At March 31, 2013 and December 31, 2012, the investment balance in all four of the Local Partnerships had been reduced to zero.

 

In December 2012, the Partnership assigned its limited partnership interest in Vista Housing Associates (“Vista Housing”) to a third party, for approximately $22,000, which was recognized as gain on sale of interest in Local Partnership during the fourth quarter of 2012. The Partnership’s investment balance in Vista Housing was zero at the date of assignment.

 

At times, advances are made to the Local Partnerships. Advances made by the Partnership to the individual Local Partnerships are considered part of the Partnership’s investment in the Local Partnerships. Advances to Local Partnerships for which the investment has been reduced to zero are charged to expense. During the three months ended March 31, 2013, the Partnership advanced approximately $46,000 to two Local Partnerships, Santa Maria and Marina Del Rey, for taxes which was recognized as expense. There were no such advances during the three months ended March 31, 2012.  While not obligated to make advances to any of the Local Partnerships, the Partnership may make future advances in order to protect its economic investment in the Local Partnerships.

 

The following are unaudited condensed combined estimated statements of operations for the three months ended March 31, 2013 and 2012 for the Local Partnerships in which the Partnership has invested (in thousands).

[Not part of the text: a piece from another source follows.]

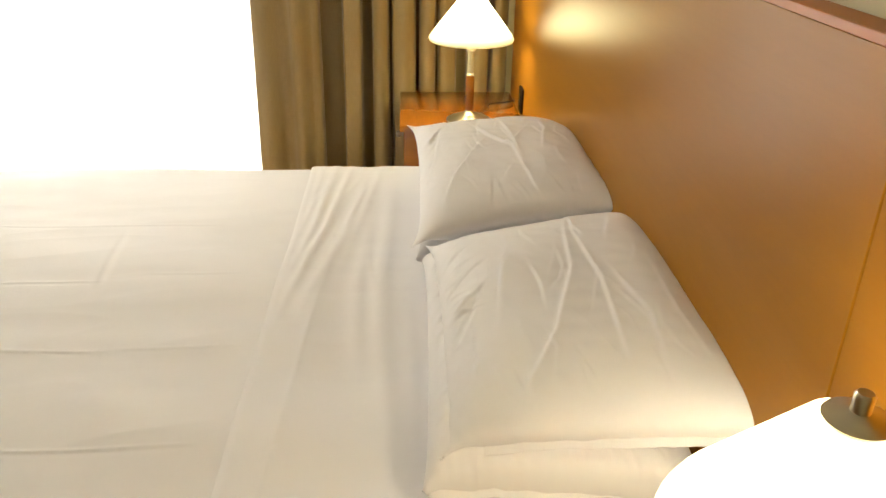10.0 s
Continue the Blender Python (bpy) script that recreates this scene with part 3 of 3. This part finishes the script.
def duvet_height(x, y):
    """Loft, soft rumples and the pressed laundry creases that run down the bed."""
    z = 0.010 * noise.noise((x * 2.0, y * 2.0, 1.0)) + 0.0055 * noise.noise((x * 6, y * 1.7, 4.0))
    z += 0.0013 * noise.noise((x * 14, y * 4.5, 9.0)) + 0.0016 * noise.noise((x * 5, y * 9, 12.0))
    z += 0.0007 * (1 - abs(noise.noise((x * 9.0 + y * 2.0, y * 2.2, 21.0)))) ** 6
    if x < 0.93:
        e = min(1, (0.93 - x) / 0.12)
        z += 0.006 * e * (1 - abs(noise.noise((x * 5 + y * 9, y * 1.5 - x * 2, 15)))) ** 5
    for c, y0, y1, h in CREASES:
        if y0 < y < y1:
            f = min(1, (y - y0) / 0.05, (y1 - y) / 0.05)
            d = x - c - 0.012 * noise.noise((y * 3, c, 0))
            z += 0.19 * f * h * (math.exp(-(d / 0.0042) ** 2) - 0.7 * math.exp(-((d + 0.009) / 0.007) ** 2))
    if 0.45 < y < 0.62 and 1.60 < x < 1.95:
        z += 0.0025 * math.exp(-((y - 0.55 - 0.1 * (x - 1.75)) / 0.008) ** 2) * min(1, (x - 1.6) / 0.05, (1.95 - x) / 0.15)
    return z


def bed():
    b = thing("bed", (BX0 + BX1) / 2, 0.3, 0, "double bed made up with smooth white cotton bedding", "bed")
    cx, cy = -(BX0 + BX1) / 2, -0.3
    part("base", moved(box_bm(BX0 + 0.07, BX1 - 0.07, YH + 0.03, BY1 - 0.07, 0.10, 0.33, 0.02, 2), pose(cx, cy, 0)), DRAPE, b, "upholstered box base")
    part("mattress", moved(box_bm(BX0 + 0.05, BX1 - 0.05, YH + 0.02, BY1 - 0.05, 0.33, 0.565, 0.05, 4), pose(cx, cy, 0)), LINEN, b, "white mattress")
    for x in (BX0 + 0.16, BX1 - 0.16):
        for y in (YH + 0.15, BY1 - 0.16):
            part("foot", moved(lathe_bm([(0.025, 0), (0.03, 0.10)], 16), pose(x + cx, y + cy, 0)), WENGE, b)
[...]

The 2012 amounts exclude the operations of Vista Housing for which the Partnership assigned its interests in December 2012:

 

 

Three Months

Ended

March 31,

2013

Three Months

Ended

March 31,

2012

 

 

 

Rental and other income

$   465

$   456

 

 

 

Expenses:

 

 

  Operating expenses

    220

    239

  Financial expenses

    171

    176

  Depreciation and amortization

     47

     48

Total expenses

    438

    463

Income (loss) from continuing operations

$    27

$    (7)

 

In addition to being the General Partner of the Partnership, NAPICO or one of its affiliates is the local operating general partner for two of the Local Partnerships included above.